_Task to complete_
Drop every picture, then transcribe the remaining data exactly.

_Records to use_

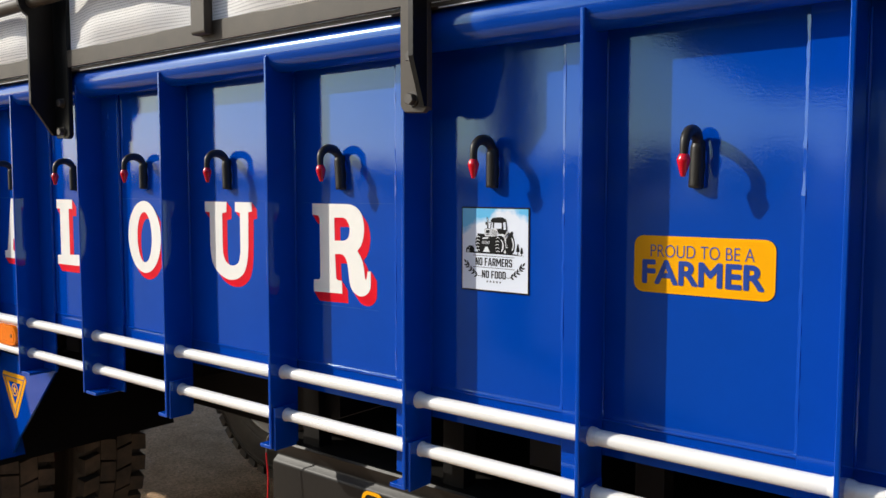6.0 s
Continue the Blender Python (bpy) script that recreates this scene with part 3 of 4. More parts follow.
def glyph(ch):
    if ch == "L":
        return .93, [[(0, 0), (.91, 0), (.93, .40), (.765, .40), (.72, .17), (.38, .16), (.38, .86), (.49, .86), (.49, 1), (.01, 1), (.01, .86), (.11, .86), (.11, .14), (0, .14)]]
    if ch == "K":
        return 1.02, [[(0, 1), (.49, 1), (.49, .865), (.42, .86), (.385, .835), (.382, .542), (.70, 1), (.928, 1), (.928, .864), (.80, .862), (.76, .846), (.60, .596), (.817, .474), (.902, .150), (.93, .115), (1.014, .110), (1.02, -.025), (.565, -.028), (.548, .112), (.622, .125), (.555, .388), (.381, .484), (.390, .150), (.42, .128), (.504, .126), (.502, -.022), (.017, -.015), (.014, .134), (.11, .140), (.105, .856), (-.003, .864)]]
    if ch == "A":
        return 1.03, [[(0, 0), (.44, 0), (.44, .12), (.36, .125), (.295, .150), (.318, .325), (.585, .325), (.612, .145), (.56, .12), (.53, .12), (.53, 0), (1.03, 0), (1.03, .12), (.95, .13), (.67, 1), (.28, 1), (.10, .13), (0, .12)], [(.348, .485), (.437, .82), (.525, .485)]]
    if ch == "U":
        return .93, [[(0, 1.01), (.447, 1.01), (.442, .885), (.356, .868)] + curve_through([(.355, .48), (.365, .37), (.411, .283), (.475, .243), (.549, .231), (.622, .248), (.676, .295), (.707, .40)]) + [(.707, .878), (.612, .898), (.614, 1.01), (.93, 1.01), (.935, .90), (.868, .89)] + curve_through([(.858, .46), (.835, .30), (.775, .165), (.66, .083), (.525, .055), (.40, .068), (.28, .115), (.18, .195), (.125, .30), (.102, .46)]) + [(.10, .877), (.004, .882)]]
    if ch == "wide U":
        return 1.15, [[(0, 1), (.543, 1), (.545, .85), (.444, .825)] + curve_through([(.455, .45), (.475, .30), (.556, .183), (.63, .15), (.70, .146), (.78, .168), (.847, .226), (.895, .36)]) + [(.898, .845), (.777, .862), (.764, 1), (1.15, 1), (1.15, .85), (1.045, .84)] + curve_through([(1.045, .33), (1.02, .17), (.93, .05), (.81, -.02), (.668, -.044), (.55, -.032), (.43, .006), (.31, .082), (.22, .19), (.165, .33)]) + [(.145, .848), (.004, .853)]]
    if ch == "O":
        return .80, [ellipse(.40, .508, .40, .494, 44), ellipse(.405, .505, .178, .345, 36)]
    if ch == "R":
        leg = curve_through([(.384, .464), (.494, .466), (.558, .419), (.588, .330), (.613, .173), (.647, .096), (.691, .058), (.744, .038), (.802, .034), (.868, .057), (.908, .094), (.931, .150), (.932, .311)], 4)
        hook = curve_through([(.888, .304), (.877, .250), (.864, .217), (.848, .237), (.833, .323), (.814, .399), (.781, .460), (.734, .515)], 4)
        bowl = curve_through([(.734, .515), (.784, .565), (.822, .645), (.838, .742), (.828, .834), (.796, .911), (.732, .971), (.644, 1.003), (.553, 1.010)], 4)
        hole = curve_through([(.377, .860), (.510, .863), (.569, .842), (.607, .790), (.619, .737), (.607, .673), (.575, .634), (.519, .615), (.381, .612)], 4)
        wide = [(.021, 1.010), (.020, .887), (.118, .878), (.142, .845), (.143, .202), (.126, .172), (.034, .165), (.036, .030), (.496, .040), (.490, .178), (.430, .182), (.402, .199)] + leg + hook + bowl[1:]
        return .91, [[(u * .975, v) for u, v in line] for line in (wide, hole)]
    if ch == "F":
        return .86, [[(0, 0), (.50, 0), (.50, .13), (.39, .13), (.39, .42), (.55, .42), (.57, .33), (.66, .33), (.66, .64), (.57, .64), (.55, .55), (.39, .55), (.39, .86), (.68, .86), (.74, .68), (.86, .68), (.86, 1), (0, 1), (0, .87), (.12, .87), (.12, .13), (0, .13)]]
    # plain upright bar with end bars
    return .62, [[(0, 0), (.62, 0), (.62, .13), (.44, .13), (.44, .87), (.62, .87), (.62, 1), (0, 1), (0, .87), (.14, .87), (.14, .13), (0, .13)]]


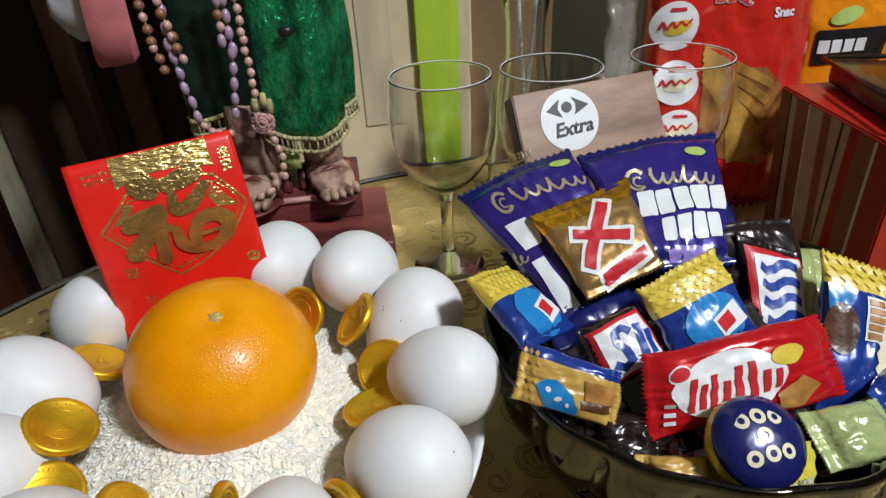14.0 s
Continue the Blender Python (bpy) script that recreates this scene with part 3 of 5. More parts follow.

_Finished task_
6.0 s
Continue the Blender Python (bpy) script that recreates this scene with part 3 of 4. More parts follow.
def glyph(ch):
    if ch == "L":
        return .93, [[(0, 0), (.91, 0), (.93, .40), (.765, .40), (.72, .17), (.38, .16), (.38, .86), (.49, .86), (.49, 1), (.01, 1), (.01, .86), (.11, .86), (.11, .14), (0, .14)]]
    if ch == "K":
        return 1.02, [[(0, 1), (.49, 1), (.49, .865), (.42, .86), (.385, .835), (.382, .542), (.70, 1), (.928, 1), (.928, .864), (.80, .862), (.76, .846), (.60, .596), (.817, .474), (.902, .150), (.93, .115), (1.014, .110), (1.02, -.025), (.565, -.028), (.548, .112), (.622, .125), (.555, .388), (.381, .484), (.390, .150), (.42, .128), (.504, .126), (.502, -.022), (.017, -.015), (.014, .134), (.11, .140), (.105, .856), (-.003, .864)]]
    if ch == "A":
        return 1.03, [[(0, 0), (.44, 0), (.44, .12), (.36, .125), (.295, .150), (.318, .325), (.585, .325), (.612, .145), (.56, .12), (.53, .12), (.53, 0), (1.03, 0), (1.03, .12), (.95, .13), (.67, 1), (.28, 1), (.10, .13), (0, .12)], [(.348, .485), (.437, .82), (.525, .485)]]
    if ch == "U":
        return .93, [[(0, 1.01), (.447, 1.01), (.442, .885), (.356, .868)] + curve_through([(.355, .48), (.365, .37), (.411, .283), (.475, .243), (.549, .231), (.622, .248), (.676, .295), (.707, .40)]) + [(.707, .878), (.612, .898), (.614, 1.01), (.93, 1.01), (.935, .90), (.868, .89)] + curve_through([(.858, .46), (.835, .30), (.775, .165), (.66, .083), (.525, .055), (.40, .068), (.28, .115), (.18, .195), (.125, .30), (.102, .46)]) + [(.10, .877), (.004, .882)]]
    if ch == "wide U":
        return 1.15, [[(0, 1), (.543, 1), (.545, .85), (.444, .825)] + curve_through([(.455, .45), (.475, .30), (.556, .183), (.63, .15), (.70, .146), (.78, .168), (.847, .226), (.895, .36)]) + [(.898, .845), (.777, .862), (.764, 1), (1.15, 1), (1.15, .85), (1.045, .84)] + curve_through([(1.045, .33), (1.02, .17), (.93, .05), (.81, -.02), (.668, -.044), (.55, -.032), (.43, .006), (.31, .082), (.22, .19), (.165, .33)]) + [(.145, .848), (.004, .853)]]
    if ch == "O":
        return .80, [ellipse(.40, .508, .40, .494, 44), ellipse(.405, .505, .178, .345, 36)]
    if ch == "R":
        leg = curve_through([(.384, .464), (.494, .466), (.558, .419), (.588, .330), (.613, .173), (.647, .096), (.691, .058), (.744, .038), (.802, .034), (.868, .057), (.908, .094), (.931, .150), (.932, .311)], 4)
        hook = curve_through([(.888, .304), (.877, .250), (.864, .217), (.848, .237), (.833, .323), (.814, .399), (.781, .460), (.734, .515)], 4)
        bowl = curve_through([(.734, .515), (.784, .565), (.822, .645), (.838, .742), (.828, .834), (.796, .911), (.732, .971), (.644, 1.003), (.553, 1.010)], 4)
        hole = curve_through([(.377, .860), (.510, .863), (.569, .842), (.607, .790), (.619, .737), (.607, .673), (.575, .634), (.519, .615), (.381, .612)], 4)
        wide = [(.021, 1.010), (.020, .887), (.118, .878), (.142, .845), (.143, .202), (.126, .172), (.034, .165), (.036, .030), (.496, .040), (.490, .178), (.430, .182), (.402, .199)] + leg + hook + bowl[1:]
        return .91, [[(u * .975, v) for u, v in line] for line in (wide, hole)]
    if ch == "F":
        return .86, [[(0, 0), (.50, 0), (.50, .13), (.39, .13), (.39, .42), (.55, .42), (.57, .33), (.66, .33), (.66, .64), (.57, .64), (.55, .55), (.39, .55), (.39, .86), (.68, .86), (.74, .68), (.86, .68), (.86, 1), (0, 1), (0, .87), (.12, .87), (.12, .13), (0, .13)]]
    # plain upright bar with end bars
    return .62, [[(0, 0), (.62, 0), (.62, .13), (.44, .13), (.44, .87), (.62, .87), (.62, 1), (0, 1), (0, .87), (.14, .87), (.14, .13), (0, .13)]]


14.0 s
Continue the Blender Python (bpy) script that recreates this scene with part 3 of 5. More parts follow.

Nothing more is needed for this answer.